Never go the self-justifying way. You have nothing to defend or justify! The more people see that you feel sheepish about being single, the more they’ll trouble you. Get comfy in your singleness and recognizes the freedom and independence that come with it. Shrug and say you enjoy being single.
We tend to contemplate on the undesirable result when we are
confronted with the decision of “not-so-single-anymore”. There used to be a concierge when I heard “relationship” that greeted me with: “You can’t be bothered with the effort it takes JacqueQ, and why would you want to give up your comfy evenings at home for a noisy and cold restaurant
and nervous dialogue with shitty pauses and you start to telepathize and see the words “raging penis, raging penis, raging penis” floating uncontrolled in caps and bold (if you want to be creative in telepathy you can underline it too) on the emotional side of his brain! Your life is just fine as it is JacqueQ (is it really?)… I sometimes got the line: “remember, you want that shoulder sometimes, but he might step away just as you start to lean on him; and the tar will certainly leave a scar on your face”! That’s when I told the friendly, always on duty concierge to take a hike!
My biggest concern was that I’m settling in my own ways, becoming more independent, got my own time, no testimonies needed, no questions
like “why”, “how”, “when” asked, and the leading interrogation with myself
remained “I don’t have enough time to finish my own shit, how must I accommodate someone else and what if the surrogacy-pregnancy deliver twins? – Then there are not one, but three new accompaniments in my life… ”.
"Every new beginning comes from some other beginnings end"
UNTILL I axed into my own endless chatter “up there”! (Hang on
JacqueQ) If the right person (no, wrong terminology), companionable person walks into my life without taking the emotional influences out of the equation, else the readers will think this dude writing this is very unstable, none of the above will actually be there.
It will be positive, it will be nice, you will want to spend time with the person, he will want to join or, if in time, start a family, he will be a good second dad to the kids, you will want to explain yourself, etc. (and the etc. is for all the things that you think might infuriate you). Blessings for those with the thought of Jacques being incredibly self-absorbed (not true) – I’d offer the same, maybe more!
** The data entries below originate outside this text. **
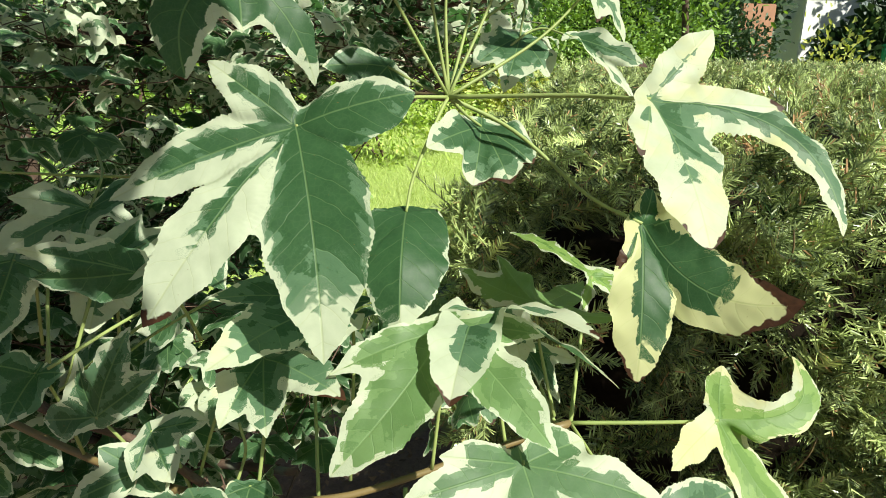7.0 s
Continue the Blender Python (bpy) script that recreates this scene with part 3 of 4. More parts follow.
# block added for a bright patch between the trees; width fits the camera's view
house = thing("white_block", (11.4, 22.4, 0), "white block with roof for a bright patch between trees, fitted to the camera's view", "building")
part("wall", box_mesh("wall", (10.68, 21.4, -0.1), (12.4, 23.4, 3.4), WHITE, 0.03), house)
part("roof", box_mesh("roof", (10.5, 21.1, 3.4), (12.6, 23.7, 3.7), BRICK, 0.05), house)
bwall = thing("brick_wall", (7.35, 17.0, 0), "reddish brick garden wall between the trees", "wall")
part("wall", box_mesh("wall", (6.95, 16.9, -0.1), (7.75, 17.1, 2.6), BRICK, 0.02), bwall)
# unclear green upright taken as a bin; place and size fit the camera's view
green_bin = thing("far_bin", (10.4, 16.6, 0), "narrow emerald green plastic bin, sized to fit the camera's view", "bin")
part("body", box_mesh("body", (10.30, 16.5, 0.0), (10.50, 16.7, 1.66), BIN_GREEN, 0.04, 0.85), green_bin)
part("lid", box_mesh("lid", (10.28, 16.48, 1.66), (10.52, 16.72, 1.72), BIN_GREEN, 0.04), green_bin)

# ---- lower sweetgum shoot: branch with the large leaves in the sun ----
N2 = (0.011, 0.355, 1.132)
low = thing("sweetgum_branch", (-0.60, 0.50, 1.12), "low leafy sweetgum branch with cream-edged green leaves", "branch")
WOODY = [(-0.62, 0.50, 1.13), (-0.42, 0.40, 1.10), (-0.26, 0.335, 1.086), (-0.163, 0.315, 1.094), (-0.07, 0.335, 1.112), N2]
part("stem", tube("stem", WOODY, 0.0033, 0.0020, SHOOT, 10, 8, ((0.42, 0.35), (0.6, 0.4), (0.8, 0.3), (0.97, 0.7))), low, "orange-brown woody stem turning green")
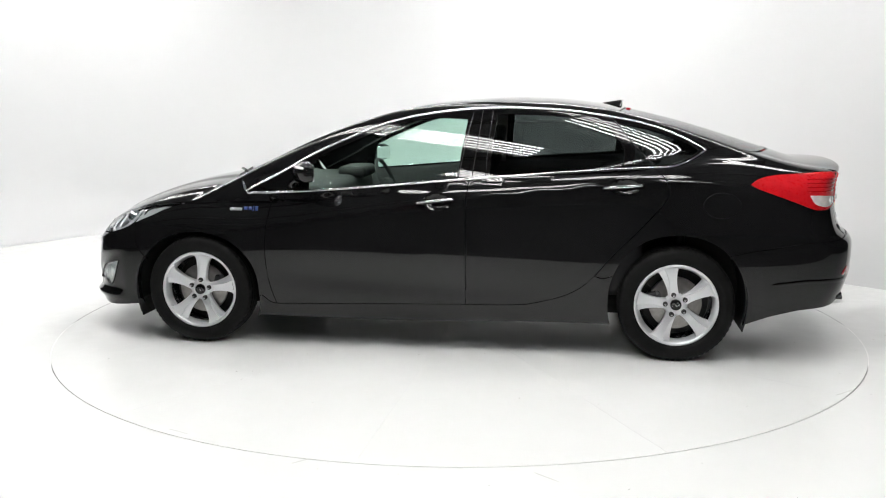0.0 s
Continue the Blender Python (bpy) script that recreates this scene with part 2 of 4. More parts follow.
def weave(pts, n=8, closed=False):
    """A smooth curve through points of any dimension (Catmull-Rom)."""
    p = np.array(pts, float)
    if len(p) == 2 and not closed:
        return np.linspace(p[0], p[1], n + 1)
    ext = np.vstack([p[-1:], p, p[:2]]) if closed else np.vstack([2 * p[0] - p[1], p, 2 * p[-1] - p[-2]])
    out = []
    for i in range(len(ext) - 3):
        a, b, c, d = ext[i:i + 4]
        for t in np.linspace(0, 1, n, endpoint=False):
            out.append(.5 * (2 * b + (c - a) * t + (2 * a - 5 * b + 4 * c - d) * t ** 2 + (3 * b - a - 3 * c + d) * t ** 3))
    if not closed:
        out.append(p[-1])
    return np.array(out)


def edge(kind, *q, n=8):
    """A curve on the shell through a few points, given in one of the ways to look at it."""
    return on(kind, *weave(q, n))


def join_edges(*edges):
    out = [edges[0]]
    for e in edges[1:]:
        out.append(e[1:] if np.linalg.norm(e[0] - out[-1][-1]) < .004 else e)
    p = np.vstack(out)
    return p[:-1] if np.linalg.norm(p[0] - p[-1]) < .004 else p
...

My sister testifies that I “bring the chill factor into a space”.
That’s what the relationship will and has to be if there’s compatibility
and love. My same theory applies to a love-relationship as to children born to a family: Merge without getting uncomfortable or feeling burdened by any situation of the next being in your space. Your life will be in
tenfold more vibrant and exciting! Live like you did without the person in your life (that’s if you had and have a sorted life (otherwise jack up your shit – you’ll lose the best handed out to you)), just appreciate, love, share, be more happy and vibrate more energized feelings as you’ve been granted a blessing (as nothing happens without a reason on this plane and dimension). It will be of wrong intention if you hope and intend to make it the purpose that the person you share your life with will be the source and midpoint of your bliss.
Don’t pressure for your own good. We all have the right to our own will. Keep in mind that pressure impacts any relationship in one of two ways:
It either tears people apart or strengthens their connections binding them tightly in a calm objective. If the pressure you apply is only for your own good and gain, the result will unquestionably be the first – chaos, but handle everything with pure affection and make it about everyone involved and it will be of binding outcome.
Ideally a companion and/or children have to enrich your life – I’d much more appreciate the irritating inconsistent flow of sci-fi special effects mixed with Fast and Furious spins and add some Carte Blanche talk to the
cart, from different channels of my husband being a dstv-remote control-freak than listening to the sounds Daughtry mixed with my keyboard-key-ticks right now!
Finally, the realization arrived; THE BIG SHIFT! I’m ready for a relationship – it all starts within! (don’t you think ;-) So; cheers concierge!